Alabama Gov. Kay Ivey admitted Thursday that during her years as a student in college she did perform a comedy skit in blackface. Congresswoman Terri Sewell, D-Selma, the only black woman to represent Alabama in Congress in the two-hundred-year history of the state, called the governor’s conduct at the time “reprehensible.”
“Racism – in any of its forms – is never acceptable, not in the 1960s and not now,” Sewell said. “Governor Ivey’s actions were reprehensible and are deeply offensive. Her words of apology ring hollow if not met with real action to bridge the racial divide.”
“In order to truly move forward, we must engage in an open and honest dialogue about race and our state’s painful past to ensure no group of Alabamians feels marginalized. Alabama cannot escape its painful history without reconciliation, and Governor Ivey’s admission today only deepens open wounds,” Sewell continued. “Only real efforts, not words, can end the racial disparities that exist in Alabama in health care, education, wealth and housing, to name a few. Governor, there’s a lot of work to do!”
Alabama Republican Party Chairman Terry Lathan also issued a statement concerning Governor Kay Ivey.
“The Alabama Republican Party appreciates and supports Governor Kay Ivey taking ownership of and responsibility for this 50 plus-year-old incident,” Lathan said. “While it occurred when she was a college student, Governor Ivey has stood up, admitted her mistake and offered a sincere apology though she has no recollection of the event. Her extraordinary record of public service shows her ability to work with all people regardless of race, religion or party affiliation. We stand with Governor Ivey uniting our state for a greater future.”

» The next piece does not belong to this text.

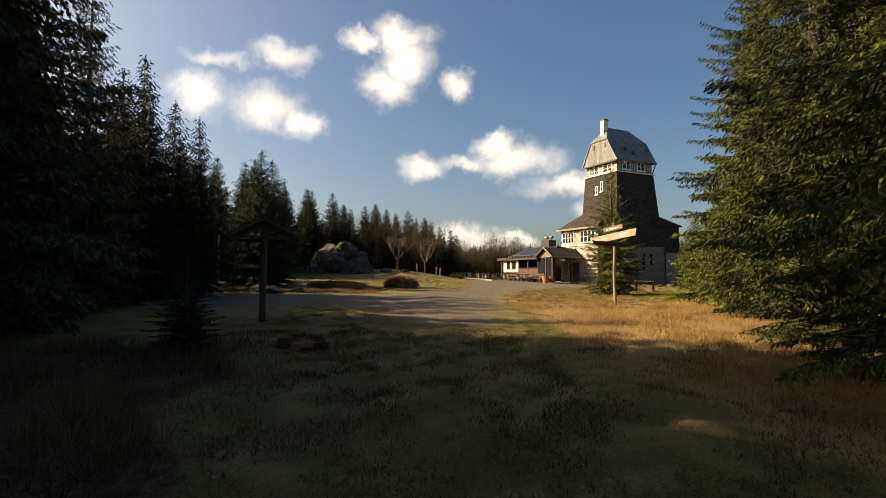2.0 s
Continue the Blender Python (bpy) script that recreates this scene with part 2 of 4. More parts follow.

On Thursday, Ivey said that she was made aware of a taped interview that she and her then-fiance, Ben LaRavia gave to the Auburn student radio station back when she was SGA Vice President. Ivey was the first female Student Government Association Vice President at Auburn and the first woman to play the trumpet in Auburn’s marching band.
“Even after listening to the tape, I sincerely do not recall either the skit, which evidently occurred at a Baptist Student Union party, or the interview itself, both which occurred 52-years ago,” Ivey said. “Even though Ben is the one on tape remembering the skit – and I still don’t recall ever dressing up in overalls or in blackface – I will not deny what is the obvious.”
“As such, I fully acknowledge – with genuine remorse – my participation in a skit like that back when I was a senior in college,” Ivey said. “While some may attempt to excuse this as acceptable behavior for a college student during the mid-1960s, that is not who I am today, and it is not what my Administration represents all these years later. I offer my heartfelt apologies for the pain and embarrassment this causes, and I will do all I can – going forward – to help show the nation that the Alabama of today is a far cry from the Alabama of the 1960s. We have come a long way, for sure, but we still have a long way to go.”
Ivey was born in 1944 and went to Auburn during the tumultuous 1960s, closely paralleling the height of the civil rights movement. When Ivey first enrolled in Auburn University there were no black students and never had been. Black people, if they were able to go to college at all in the state had to attend one of the Historically Black Colleges and Universities or leave the South.
While Ivey was at Auburn, the federal government forced Alabama to desegregate its colleges and universities. The move was not popular with White Alabamians at the time. During Ivey’s tenure at Auburn, then-Gov. George Wallace famously made his stand in the schoolhouse door at the University of Alabama to block federal law enforcement escorting the first Black student to the University. Wallace famously declared then, “Segregation now, segregation forever.” While Ivey was still a student and a member of the SGA, Harold Franklin became the first Black student to attend Auburn in 1964. The first Black student to graduate from Auburn was in 1967.
According to Wikipedia, as of 2013, 1,828 of Auburn’s 24,864 undergraduate students (7.35 percent) are Black and Blacks comprise 49 of the university’s 1,192 full-time faculty (4.1 percent).